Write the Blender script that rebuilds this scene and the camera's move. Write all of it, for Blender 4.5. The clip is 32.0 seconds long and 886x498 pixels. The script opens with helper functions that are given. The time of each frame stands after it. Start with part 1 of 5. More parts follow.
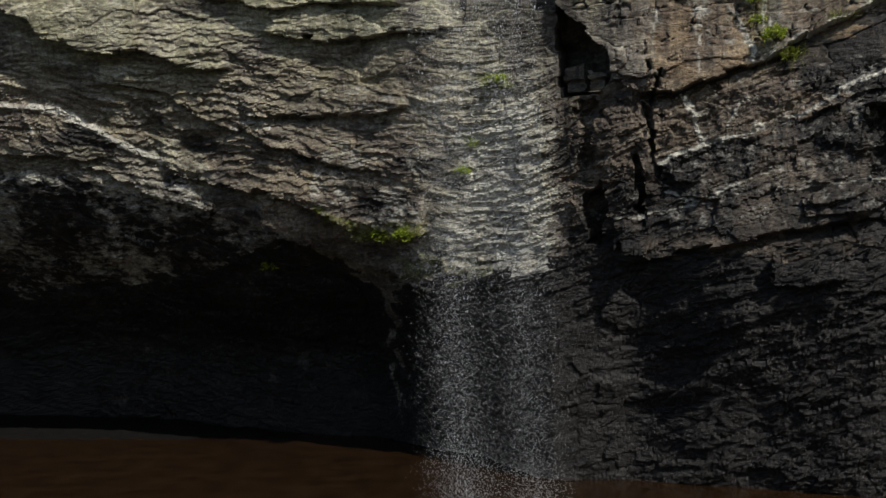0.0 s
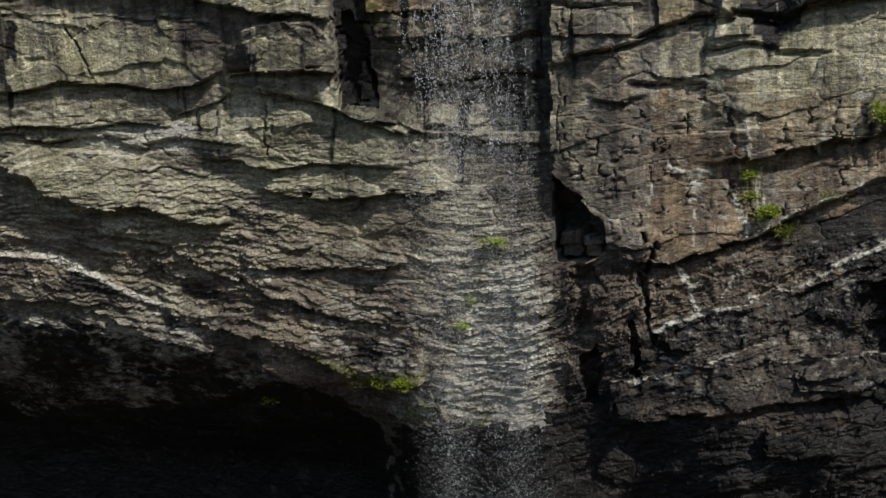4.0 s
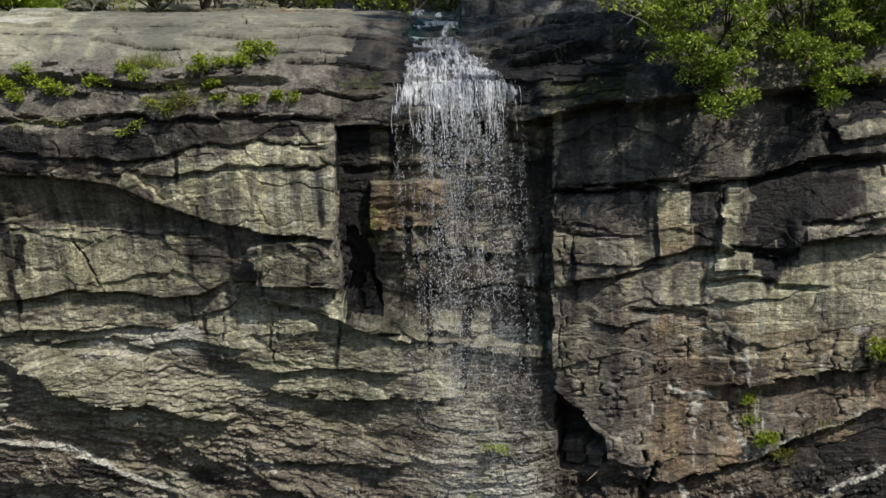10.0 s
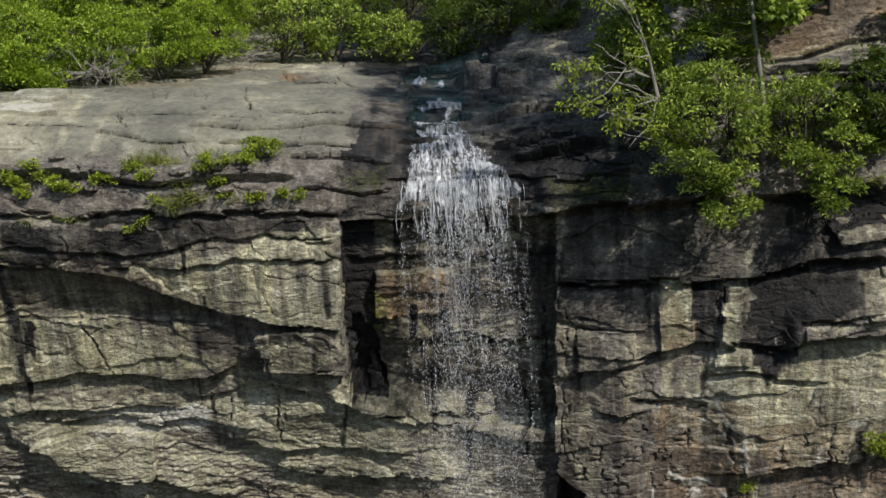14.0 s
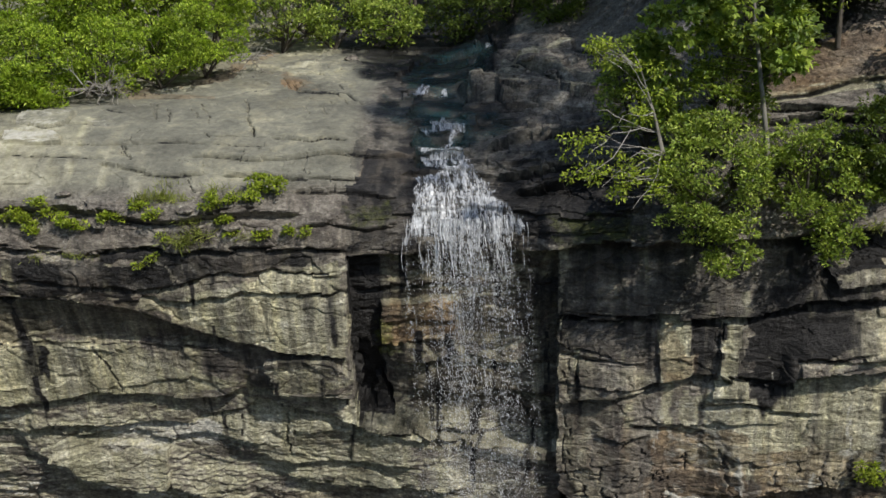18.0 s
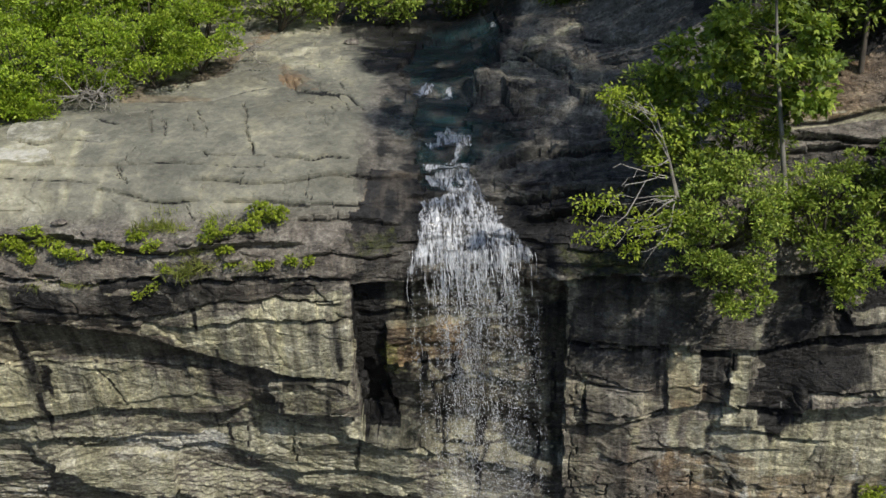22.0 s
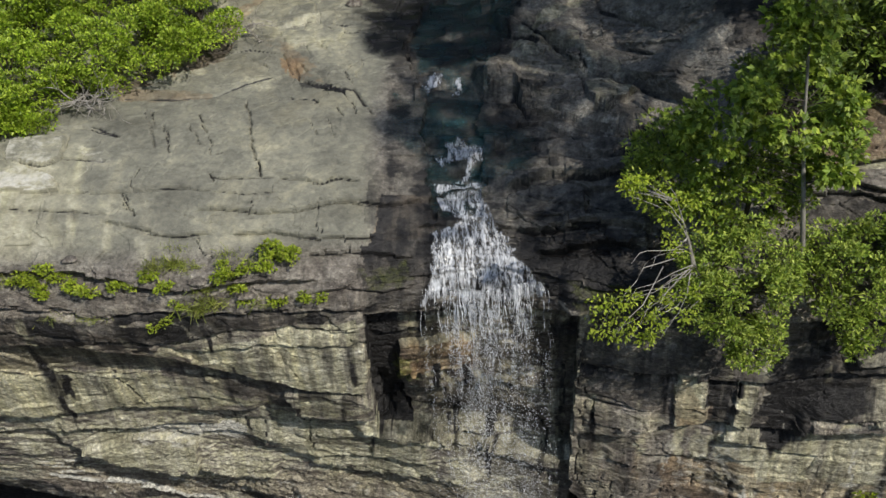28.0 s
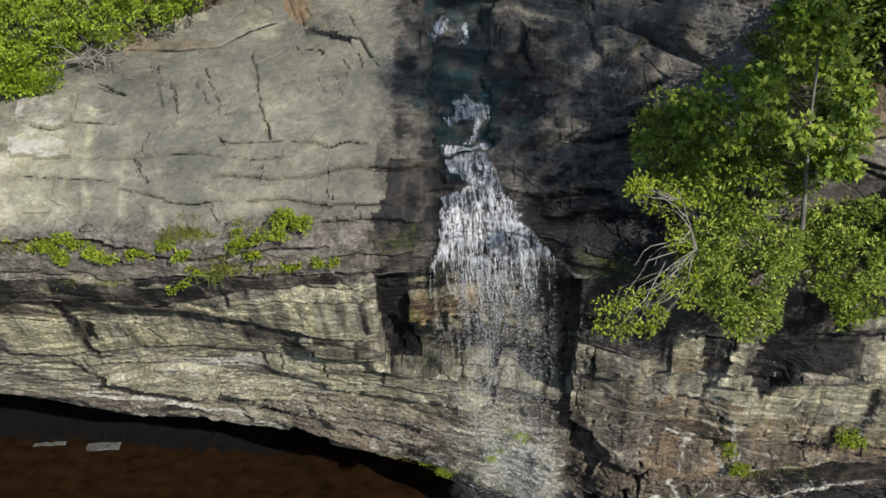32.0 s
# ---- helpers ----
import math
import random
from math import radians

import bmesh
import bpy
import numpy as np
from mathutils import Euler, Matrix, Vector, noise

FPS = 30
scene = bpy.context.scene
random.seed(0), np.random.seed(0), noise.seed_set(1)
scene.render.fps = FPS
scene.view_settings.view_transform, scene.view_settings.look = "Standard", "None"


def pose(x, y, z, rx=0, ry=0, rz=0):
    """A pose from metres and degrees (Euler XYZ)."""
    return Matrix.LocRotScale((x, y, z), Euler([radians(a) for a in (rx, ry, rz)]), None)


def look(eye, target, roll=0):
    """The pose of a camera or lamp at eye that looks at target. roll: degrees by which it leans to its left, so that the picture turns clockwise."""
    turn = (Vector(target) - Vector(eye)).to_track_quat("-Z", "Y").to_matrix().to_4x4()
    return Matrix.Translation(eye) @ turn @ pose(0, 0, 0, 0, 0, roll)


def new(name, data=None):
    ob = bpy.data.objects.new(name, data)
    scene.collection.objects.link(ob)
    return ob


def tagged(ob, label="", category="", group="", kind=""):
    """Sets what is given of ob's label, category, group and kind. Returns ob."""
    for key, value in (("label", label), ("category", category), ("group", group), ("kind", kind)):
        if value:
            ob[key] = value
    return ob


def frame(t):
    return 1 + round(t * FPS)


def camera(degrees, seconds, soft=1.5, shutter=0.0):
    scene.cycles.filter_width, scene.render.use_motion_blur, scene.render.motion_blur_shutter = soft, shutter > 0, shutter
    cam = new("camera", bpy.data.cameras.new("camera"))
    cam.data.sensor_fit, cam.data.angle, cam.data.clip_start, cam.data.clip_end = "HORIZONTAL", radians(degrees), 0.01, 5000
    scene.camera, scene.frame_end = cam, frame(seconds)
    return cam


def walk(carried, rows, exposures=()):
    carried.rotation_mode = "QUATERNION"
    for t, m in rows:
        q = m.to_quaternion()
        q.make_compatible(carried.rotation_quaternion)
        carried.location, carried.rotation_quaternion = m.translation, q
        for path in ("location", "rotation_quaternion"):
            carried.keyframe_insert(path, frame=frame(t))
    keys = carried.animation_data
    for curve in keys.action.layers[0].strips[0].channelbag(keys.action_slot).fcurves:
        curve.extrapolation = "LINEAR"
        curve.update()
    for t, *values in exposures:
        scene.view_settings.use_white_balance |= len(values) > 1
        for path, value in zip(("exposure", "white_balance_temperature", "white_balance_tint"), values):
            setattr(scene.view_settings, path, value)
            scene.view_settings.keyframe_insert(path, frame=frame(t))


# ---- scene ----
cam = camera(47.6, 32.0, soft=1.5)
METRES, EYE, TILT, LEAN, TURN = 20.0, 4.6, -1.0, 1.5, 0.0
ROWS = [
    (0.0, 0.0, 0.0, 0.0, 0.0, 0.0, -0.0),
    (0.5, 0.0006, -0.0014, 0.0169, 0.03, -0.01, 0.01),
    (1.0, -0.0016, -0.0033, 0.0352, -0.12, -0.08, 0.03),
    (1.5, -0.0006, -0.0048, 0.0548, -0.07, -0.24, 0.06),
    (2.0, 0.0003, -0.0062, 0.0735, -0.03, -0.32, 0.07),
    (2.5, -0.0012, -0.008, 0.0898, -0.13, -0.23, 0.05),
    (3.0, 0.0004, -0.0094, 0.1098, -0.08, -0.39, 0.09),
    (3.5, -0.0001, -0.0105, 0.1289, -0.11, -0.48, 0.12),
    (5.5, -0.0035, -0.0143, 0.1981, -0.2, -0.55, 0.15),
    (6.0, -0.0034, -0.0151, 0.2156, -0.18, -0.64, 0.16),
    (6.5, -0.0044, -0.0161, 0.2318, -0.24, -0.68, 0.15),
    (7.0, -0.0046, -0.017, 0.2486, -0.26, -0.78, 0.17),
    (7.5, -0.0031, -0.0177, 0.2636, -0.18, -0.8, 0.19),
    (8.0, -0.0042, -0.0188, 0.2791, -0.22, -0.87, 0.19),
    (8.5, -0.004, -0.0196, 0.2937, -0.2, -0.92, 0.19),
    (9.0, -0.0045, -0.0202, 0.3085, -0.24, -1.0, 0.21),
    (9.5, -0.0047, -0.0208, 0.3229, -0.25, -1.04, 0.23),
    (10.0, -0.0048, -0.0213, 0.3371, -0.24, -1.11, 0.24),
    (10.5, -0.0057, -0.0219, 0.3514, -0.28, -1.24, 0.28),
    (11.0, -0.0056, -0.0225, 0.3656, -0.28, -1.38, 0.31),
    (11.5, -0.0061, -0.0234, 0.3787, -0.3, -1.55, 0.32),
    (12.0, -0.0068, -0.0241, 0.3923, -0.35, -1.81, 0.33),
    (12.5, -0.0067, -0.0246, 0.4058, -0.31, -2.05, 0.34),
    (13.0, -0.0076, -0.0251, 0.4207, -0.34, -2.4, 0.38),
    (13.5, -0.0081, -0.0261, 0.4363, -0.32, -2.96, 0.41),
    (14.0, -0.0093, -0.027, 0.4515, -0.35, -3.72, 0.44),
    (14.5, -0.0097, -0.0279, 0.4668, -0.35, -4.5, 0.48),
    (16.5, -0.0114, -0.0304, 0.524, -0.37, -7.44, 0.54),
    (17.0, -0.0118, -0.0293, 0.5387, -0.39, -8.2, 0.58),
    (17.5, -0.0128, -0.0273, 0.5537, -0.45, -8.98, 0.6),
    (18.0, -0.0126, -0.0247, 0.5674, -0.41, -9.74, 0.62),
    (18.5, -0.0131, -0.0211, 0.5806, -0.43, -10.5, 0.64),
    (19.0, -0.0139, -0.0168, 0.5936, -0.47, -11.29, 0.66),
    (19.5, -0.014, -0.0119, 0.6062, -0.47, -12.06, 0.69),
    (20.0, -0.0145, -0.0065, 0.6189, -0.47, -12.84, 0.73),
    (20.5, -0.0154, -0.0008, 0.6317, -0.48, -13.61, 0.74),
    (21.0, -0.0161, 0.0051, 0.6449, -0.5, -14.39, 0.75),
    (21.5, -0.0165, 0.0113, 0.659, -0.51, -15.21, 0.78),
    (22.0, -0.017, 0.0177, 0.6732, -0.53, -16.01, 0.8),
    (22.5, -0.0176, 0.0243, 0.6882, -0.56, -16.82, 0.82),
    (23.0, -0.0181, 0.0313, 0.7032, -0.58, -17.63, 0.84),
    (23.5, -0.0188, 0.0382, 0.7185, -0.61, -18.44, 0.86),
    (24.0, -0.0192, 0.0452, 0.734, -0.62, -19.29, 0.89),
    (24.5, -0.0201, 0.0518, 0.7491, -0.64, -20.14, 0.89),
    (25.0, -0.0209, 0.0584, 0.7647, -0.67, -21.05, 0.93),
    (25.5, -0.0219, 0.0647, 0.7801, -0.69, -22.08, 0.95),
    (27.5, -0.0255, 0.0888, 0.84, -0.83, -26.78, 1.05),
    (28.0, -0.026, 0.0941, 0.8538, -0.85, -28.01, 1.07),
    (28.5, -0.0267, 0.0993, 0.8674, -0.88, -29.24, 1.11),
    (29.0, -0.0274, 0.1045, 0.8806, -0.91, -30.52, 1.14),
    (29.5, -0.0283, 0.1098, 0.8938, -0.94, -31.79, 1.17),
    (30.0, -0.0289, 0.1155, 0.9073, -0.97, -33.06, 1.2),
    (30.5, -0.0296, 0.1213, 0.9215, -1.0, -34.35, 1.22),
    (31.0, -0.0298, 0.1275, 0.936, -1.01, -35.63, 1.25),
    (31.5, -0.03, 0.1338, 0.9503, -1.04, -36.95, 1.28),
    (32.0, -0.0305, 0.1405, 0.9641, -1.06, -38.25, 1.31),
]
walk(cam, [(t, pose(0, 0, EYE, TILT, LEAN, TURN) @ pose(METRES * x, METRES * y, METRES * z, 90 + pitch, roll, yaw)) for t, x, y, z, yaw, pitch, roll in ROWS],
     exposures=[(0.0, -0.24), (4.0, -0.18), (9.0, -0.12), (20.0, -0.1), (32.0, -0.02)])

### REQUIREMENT
Report how many lines above hold the string "name", giving nothing but the number.

### ANSWER TO THIS PROBLEM
2